When verification and recovery are isolated, attackers can use the weaker path to create or regain trust even if the primary onboarding checks are strong. That split lets synthetic or fraudulent identities persist long enough to matter. Teams should connect the two workflows so a failure in one affects trust everywhere.
Why This Matters for Security Teams
When verification and account recovery are managed as separate controls, the security model becomes only as strong as the weaker workflow. An attacker who cannot pass primary onboarding may still win trust through password resets, help desk recovery, or dormant account reactivation. That creates a second, often less scrutinized path into the same identity, which is why identity proofing and recovery should be treated as one continuous trust decision, not two isolated processes.
This is especially important for NHIs, where recovery can mean reissuing API keys, re-enrolling service account, or restoring access to automation jobs. The risk is not theoretical: NHI Mgmt Group notes that only 20% of organisations have formal processes for offboarding and revoking API keys, and even fewer have procedures for rotating them, while 79% have experienced secrets leaks. Once recovery is disconnected from verification, leaked or stale credentials can be reintroduced into trusted workflows long after the original issue should have been closed.
Current guidance from NIST Cybersecurity Framework 2.0 supports stronger identity lifecycle governance, and the NHI lifecycle discussion in Ultimate Guide to NHIs — Standards reinforces that recovery must not bypass the same assurance bar used at enrollment. In practice, many security teams discover this split only after a reset path has already been abused to restore access to an identity that should never have been trusted again.
How It Works in Practice
The practical fix is to make verification state portable across the full identity lifecycle. A recovery action should not be a standalone exception; it should inherit the same identity assurance, evidence, and policy checks that govern creation, elevation, and offboarding. For NHIs, that means linking credential issuance, key rotation, token re-issuance, and account restoration to the same authoritative identity record.
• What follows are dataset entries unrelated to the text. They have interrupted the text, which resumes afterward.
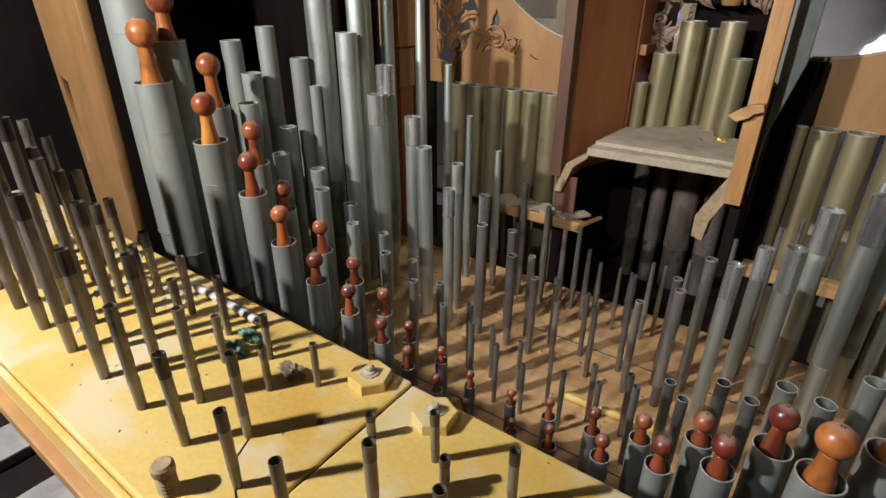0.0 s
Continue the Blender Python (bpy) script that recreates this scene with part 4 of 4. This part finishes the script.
crack = rod("crack", [(-0.436, 0.218, BOARD + 0.0002), (-0.425, 0.195, BOARD + 0.0002), (-0.408, 0.178, BOARD + 0.0002), (-0.376, 0.160, BOARD + 0.0002), (-0.362, 0.150, BOARD + 0.0002)], 0.0010, IRON)
tagged(crack, "thin dark crack in the yellow board", "crack")
peg = thing("wooden_dowel", (0, 0, 0), "pale turned wooden dowel lying between the pipes", "dowel")
rod("dowel", [(-0.290, 0.797, DECK + 0.008), (-0.25, 0.799, DECK + 0.008), (-0.095, 0.806, DECK + 0.009)], 0.0088, YELLOW, peg)


def crumbs(name, spots, mat, label, seed):
    """Loose grit: many tiny irregular lumps lying on a board."""
    pick = random.Random(seed)
    verts, faces = [], []
    for x0, x1, y0, y1, z, count, size in spots:
        for n in range(count):
            r = size * pick.uniform(0.4, 1.4)
            cx, cy = pick.uniform(x0, x1), pick.uniform(y0, y1)
            b = len(verts)
            for k in range(5):
                a = 1.257 * k + pick.uniform(-0.4, 0.4)
                q = r * pick.uniform(0.6, 1.3)
                verts.append((cx + q * math.cos(a), cy + q * math.sin(a), z))
            verts.append((cx + r * pick.uniform(-0.3, 0.3), cy + r * pick.uniform(-0.3, 0.3), z + r * pick.uniform(0.4, 1.0)))
            faces += [(b + k, b + (k + 1) % 5, b + 5) for k in range(5)] + [(b + 4, b + 3, b + 2, b + 1, b)]
    me = bpy.data.meshes.new(name)
    me.from_pydata(verts, [], faces)
    me.materials.append(mat)
    tagged(new(name, me), label, "grit", kind="stuff")


crumbs("pale_grit", [(-1.5, -0.80, 0.20, 0.398, BOARD + 0.0002, 150, 0.006), (-0.80, -0.36, 0.13, 0.39, BOARD + 0.0002, 45, 0.0022)], DUST, "pale plaster grit and dust on the yellow board", 3)
crumbs("dark_grit", [(-0.80, 0.30, 0.13, 0.39, BOARD + 0.0002, 40, 0.0012), (-1.0, 0.3, 0.55, 1.18, DECK + 0.0002, 110, 0.0038)], LINT, "brown dirt specks on the boards between the pipes", 4)
crumbs("wood_chips", [(-0.85, 0.2, 0.66, 1.18, DECK + 0.0002, 70, 0.0055)], PINE, "pale wood chips on the brown rackboard", 9)
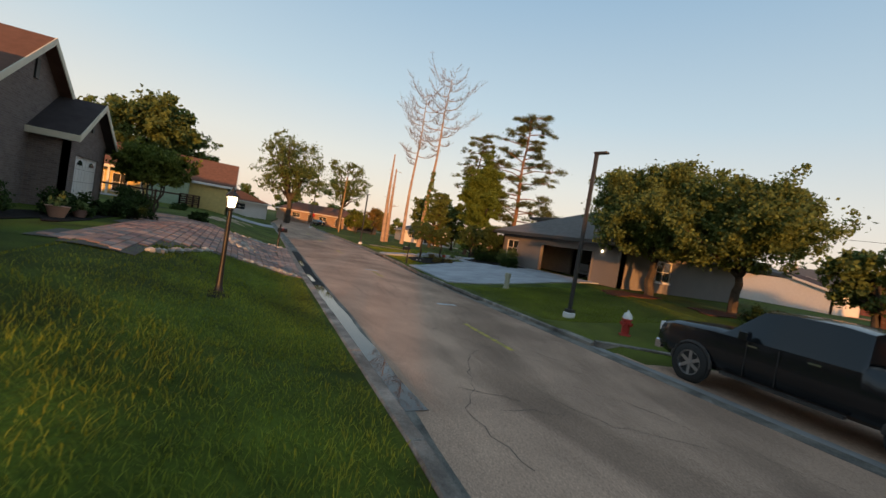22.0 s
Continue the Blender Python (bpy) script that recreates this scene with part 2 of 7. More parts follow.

At a minimum, teams should align the workflows around four controls:
- Use one source of truth for identity status so recovery cannot resurrect an account that has been revoked or replaced.
- Require step-up verification for recovery paths, especially when the request changes secrets, ownership, device binding, or destination endpoints.
- Apply the same approval logic to recovery that applies to privileged onboarding, including separation of duties for high-impact accounts.
- Log recovery events as trust decisions, not just support tickets, so risk teams can review patterns of abuse.
For NHIs, this often means wrapping recovery in short-lived, just-in-time issuance rather than reactivating old material. Short TTLs, automated revocation, and cryptographic attestation are more reliable than manual exception handling. Where possible, use workload identity and policy-driven authorization so a restored secret does not automatically restore broad access. The broader NHI governance model in Ultimate Guide to NHIs is clear on this point: lifecycle controls only work when verification, issuance, rotation, and revocation are treated as one system.
These controls tend to break down in environments with outsourced help desks, legacy IAM platforms, or distributed ownership of service accounts because recovery decisions are made outside the policy engine and never reconciled back to identity trust state.
Common Variations and Edge Cases
Tighter recovery control often increases friction, so organisations must balance fraud resistance against operational speed. That tradeoff is real, especially where business teams expect rapid restoration after an incident or where automation pipelines cannot tolerate long manual approvals.
Best practice is evolving for edge cases such as delegated recovery, emergency access, and shared NHIs. There is no universal standard for these yet, but current guidance suggests that exception paths should still inherit the same evidence requirements as normal verification, with explicit expiry and post-use review. Otherwise, emergency convenience becomes a permanent bypass.
One common failure mode is partial hardening. A team may strengthen onboarding with stronger proofing, then leave password resets, admin overrides, or API key re-issuance on a weaker path. Another is treating expired or disabled NHIs as recoverable by default, which can quietly reintroduce dormant privilege. The better pattern is to define recovery eligibility up front, then make revocation final unless a fresh assurance decision is made.
For identity governance teams, the key question is not whether verification is strong or recovery is strong. It is whether both routes feed the same trust ledger and same enforcement logic. That alignment is what prevents synthetic identities, stale credentials, and privilege resurrection from surviving the cleanup phase.
Standards & Framework Alignment
This section maps relevant standards and security frameworks to the operational risks and controls described in this guidance.
OWASP Non-Human Identity Top 10 address the attack and risk surface, while NIST CSF 2.0 and NIST SP 800-63 set the governance and control requirements practitioners need to meet.
| Framework | Control / Reference | Relevance |
|---|---|---|
| OWASP Non-Human Identity Top 10 | NHI-01 | Split recovery paths often bypass NHI trust controls and revive stale credentials. |
| NIST CSF 2.0 | PR.AA-1 | Identity proofing and recovery must share one authorization and verification model. |
| NIST SP 800-63 | IAL2 | Recovery should not undercut the assurance level established during identity proofing. |
Require recovery evidence to meet the same assurance threshold as initial verification.